The way options are to be valued may also soften domestic criticism. Unlike Sir David's original ideas for the UK standards board, which would have charged the full value when an option was earned, valuations will be made when options are granted, so that generous discounts can be made for the risk that they may not be earned.
The approach was changed because the IASB is dedicated to global convergence of standards and the aborted 1994 American model is the one taken up elsewhere. But getting America to sign up is still the big prize, simply because share options are much more a way of life over there, to the extent that ignoring payment by option seriously distorted investment during the boom.
Heavyweights such as Alan Greenspan and Warren Buffett are firmly in favour of reform but California is violently opposed, Congress has been split and the White House has been cool. Until yesterday, so was the Securities and Exchange Commission, whose hands were far from clean when the American standards setters were bullied into retreat eight years ago.
Sir David's proposals are in part a stalking horse for his battered American counterparts, who have just signed a convergence agreement with him. But this chain is likely to hold only if it has strong backing from the SEC, currently its weakest link. Mr Pitt fell because he was distrusted over accountancy, having been attorney for the big firms in previous battles with the SEC. Those suspicions were supported when he passed over the top reforming candidate to head America's new post-Enron audit regulator and instead chose a seemingly safe pair of hands. Mr Pitt slipped through them and America's accounting reformers are celebrating.
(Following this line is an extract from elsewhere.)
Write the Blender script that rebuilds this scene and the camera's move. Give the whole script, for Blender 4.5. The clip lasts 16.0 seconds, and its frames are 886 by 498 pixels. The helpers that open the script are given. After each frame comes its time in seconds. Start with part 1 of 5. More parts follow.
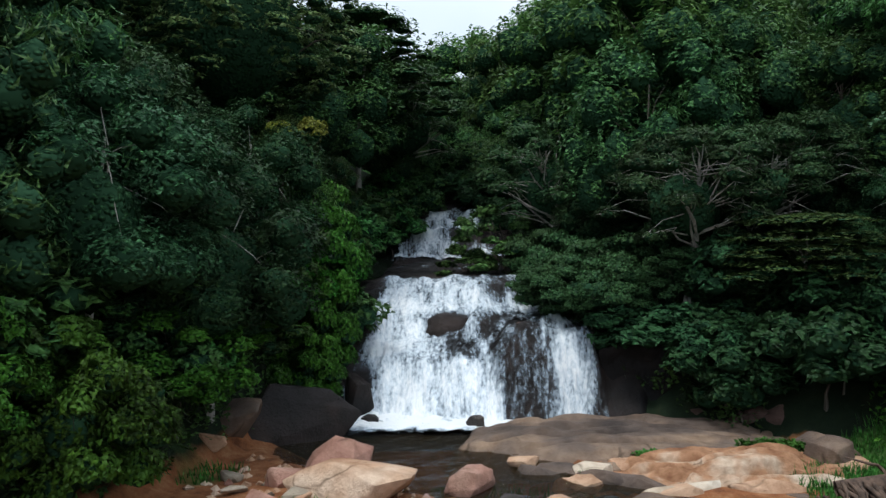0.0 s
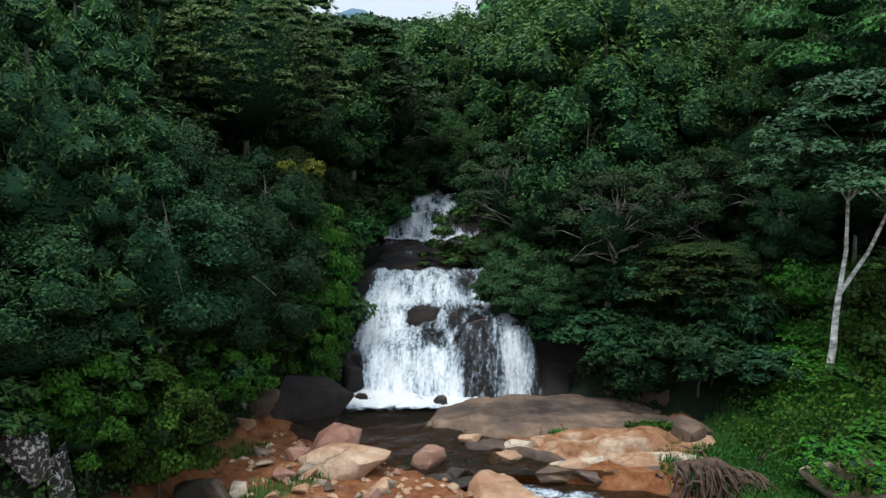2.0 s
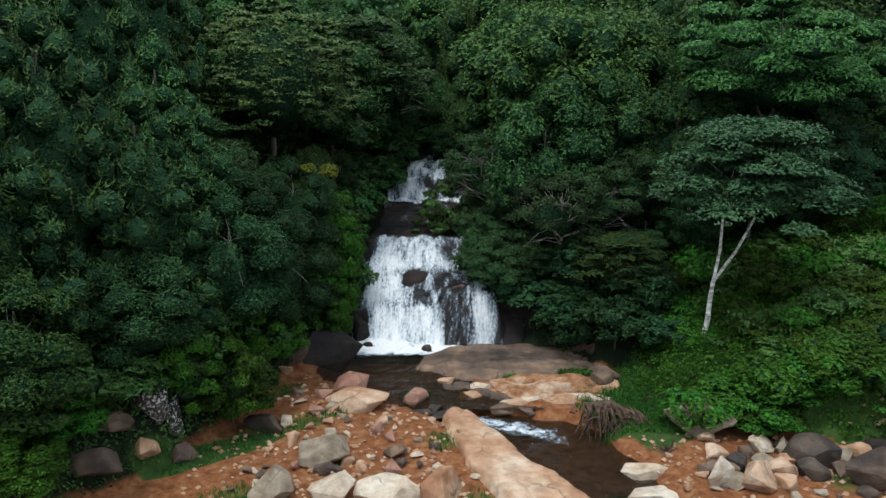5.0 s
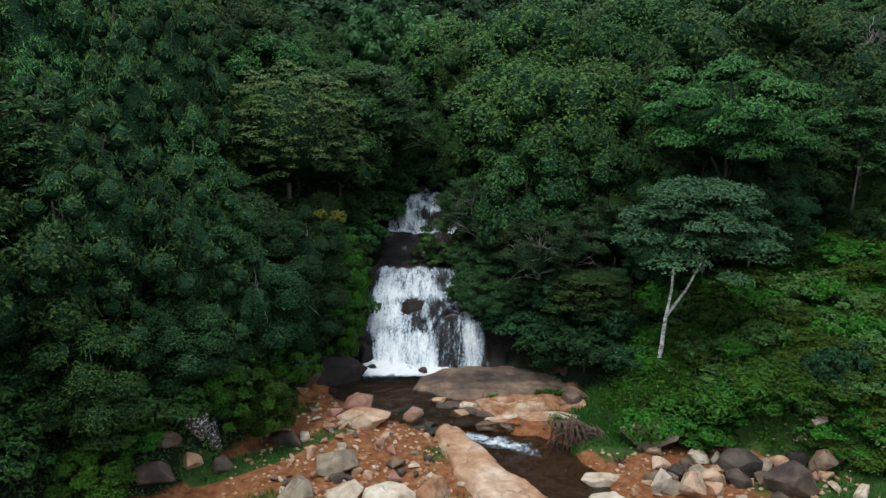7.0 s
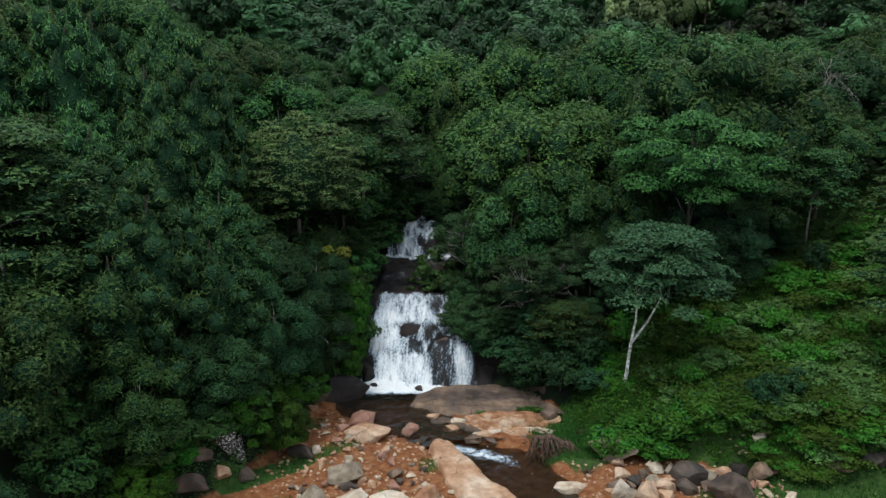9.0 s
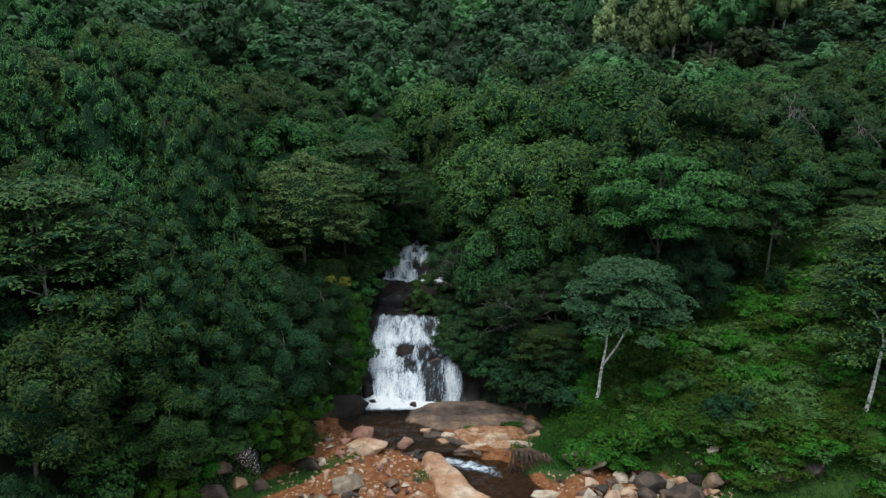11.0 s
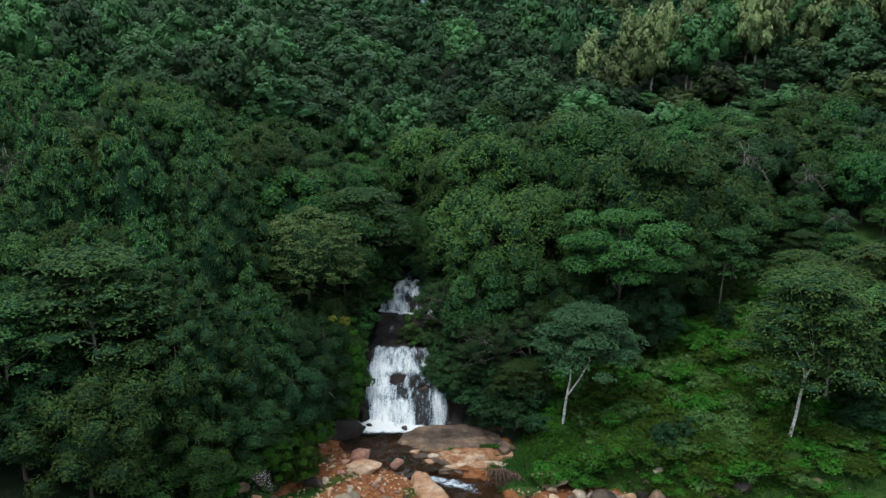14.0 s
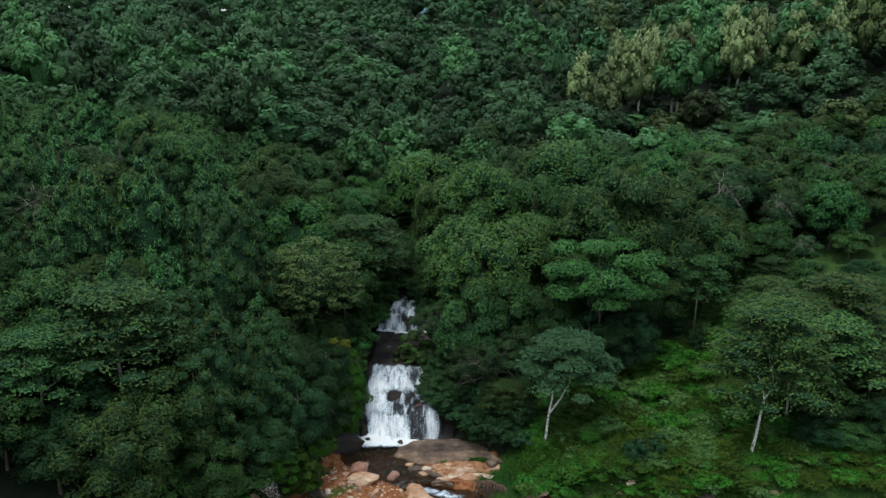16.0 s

LLOYD'S OF LONDON has a new chairman and will notice the difference. Although Lord Levene of Portsoken won yesterday's election for the post with a resounding majority (no one else stood) he is the first chairman from outside the insurance market. When as Lord Mayor of London he moved into the Mansion House, flunkeys were horrified by his insistence that things did not have to be done the way they always had been. Lloyd's has been changing but Levene will speed up the process.